Repeat, exactly and completely, the material that follows. Omit the pictures.

○ ○ ○ ○ ○ ○ ○

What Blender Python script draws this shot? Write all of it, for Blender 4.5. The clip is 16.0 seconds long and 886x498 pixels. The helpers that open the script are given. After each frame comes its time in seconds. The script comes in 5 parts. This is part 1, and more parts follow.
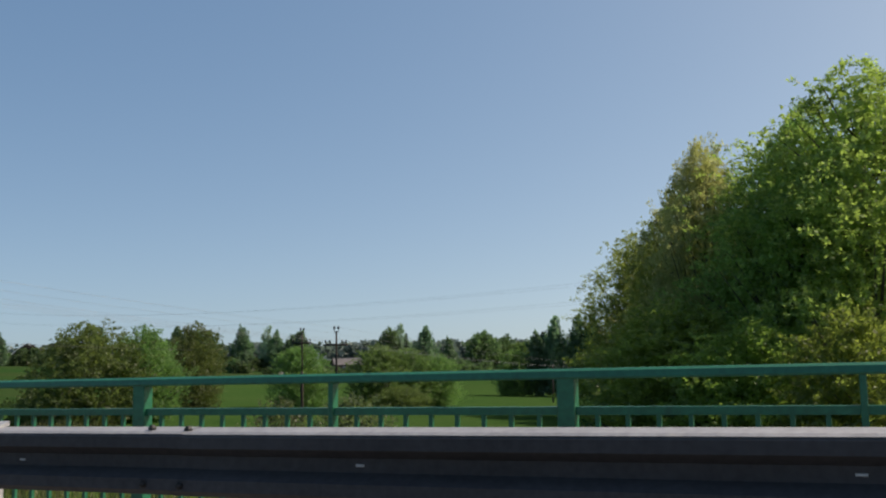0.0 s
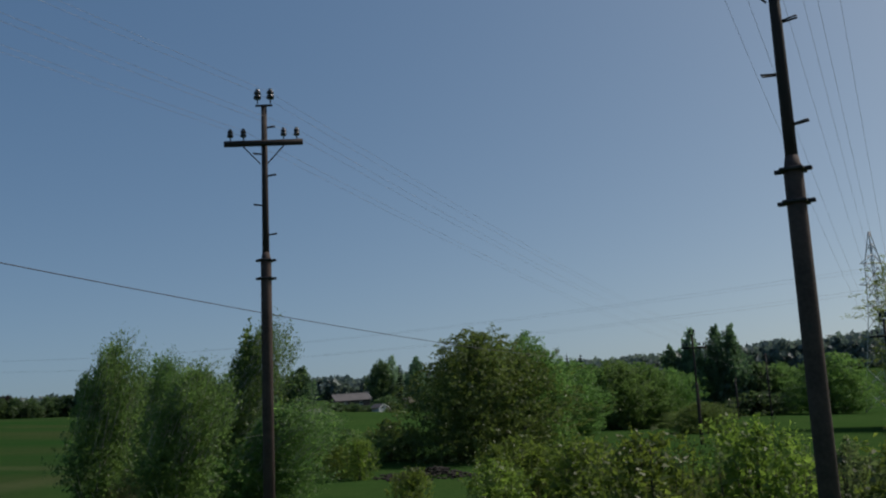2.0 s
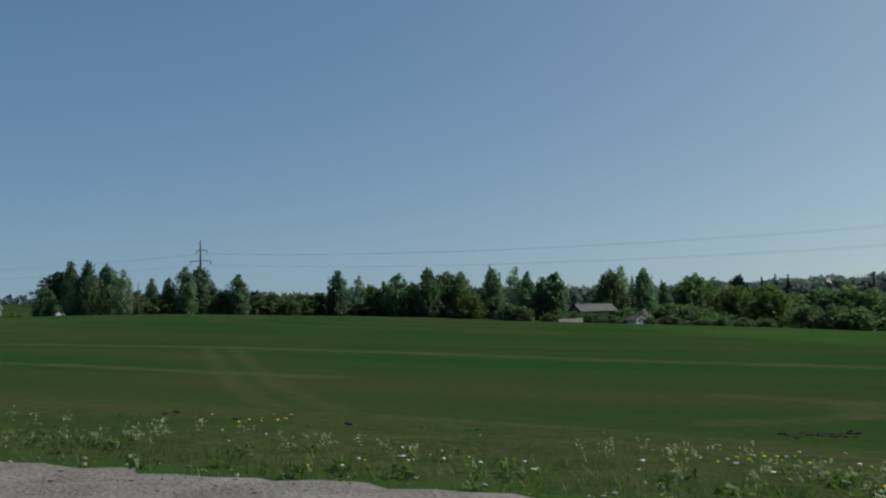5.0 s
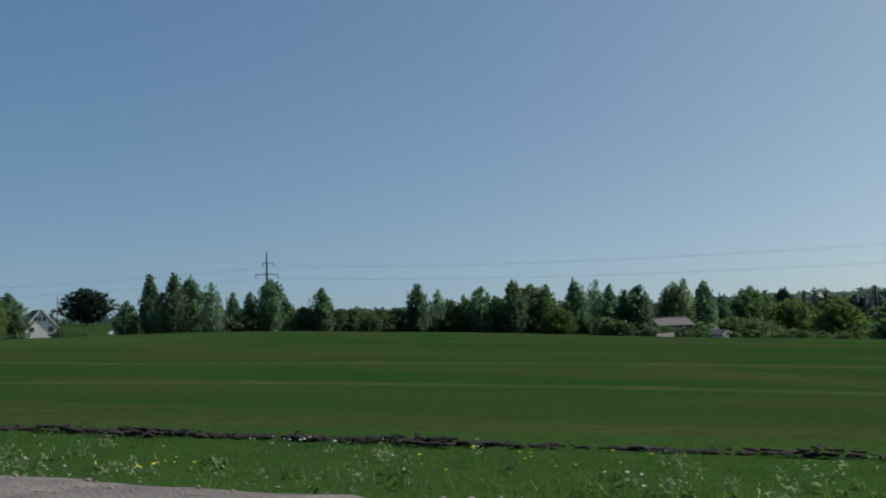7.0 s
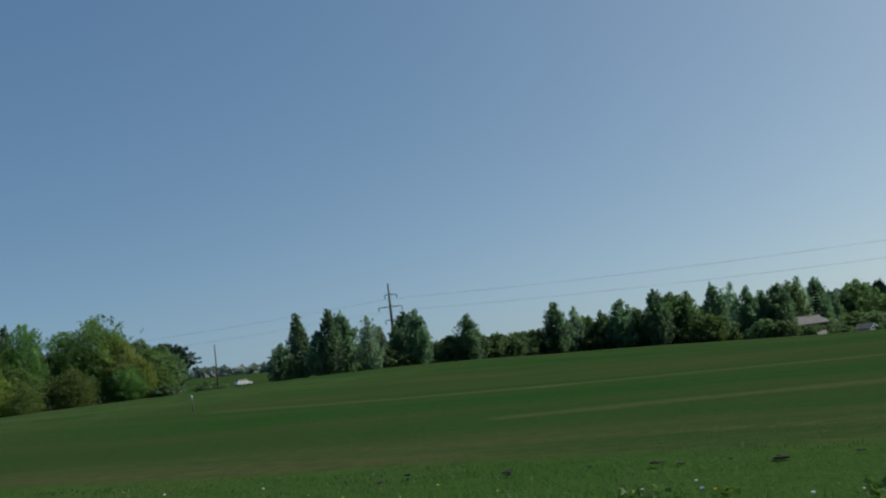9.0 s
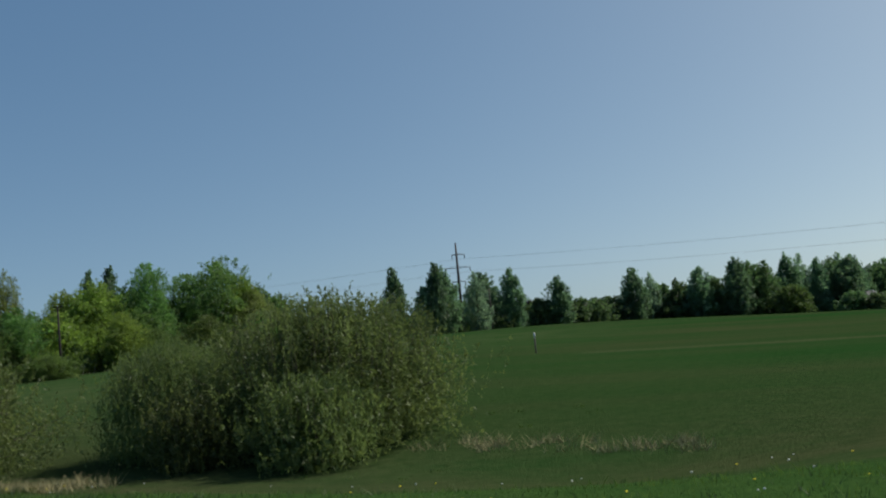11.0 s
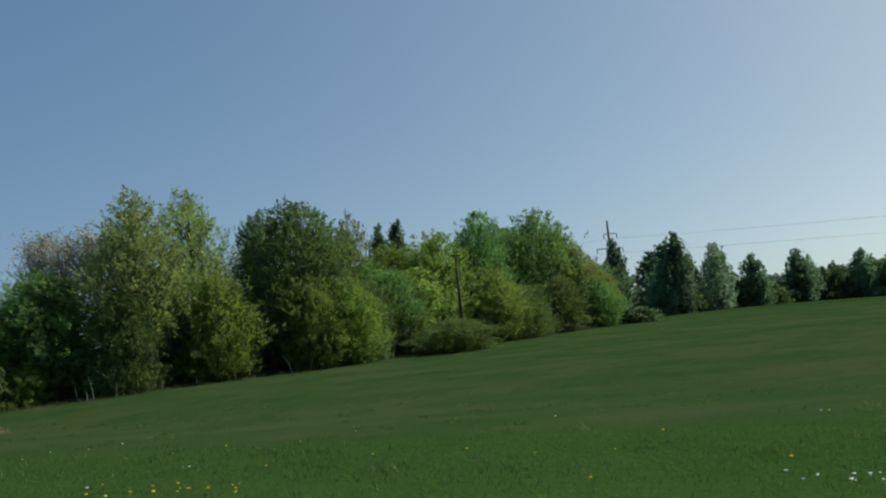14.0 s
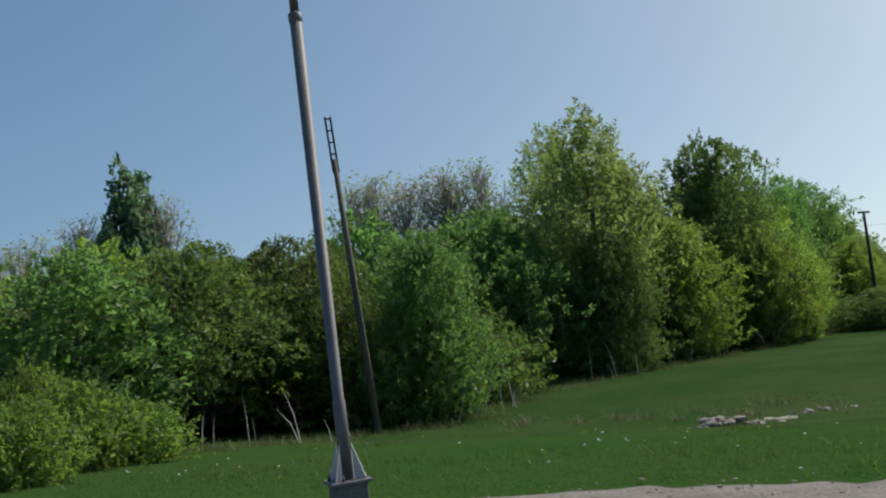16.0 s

○ ○ ○ ○ ○ ○ ○

_Exercise solution_:
What Blender Python script draws this shot? Write all of it, for Blender 4.5. The clip is 16.0 seconds long and 886x498 pixels. The helpers that open the script are given. After each frame comes its time in seconds. The script comes in 5 parts. This is part 1, and more parts follow.
0.0 s
2.0 s
5.0 s
7.0 s
9.0 s
11.0 s
14.0 s
16.0 s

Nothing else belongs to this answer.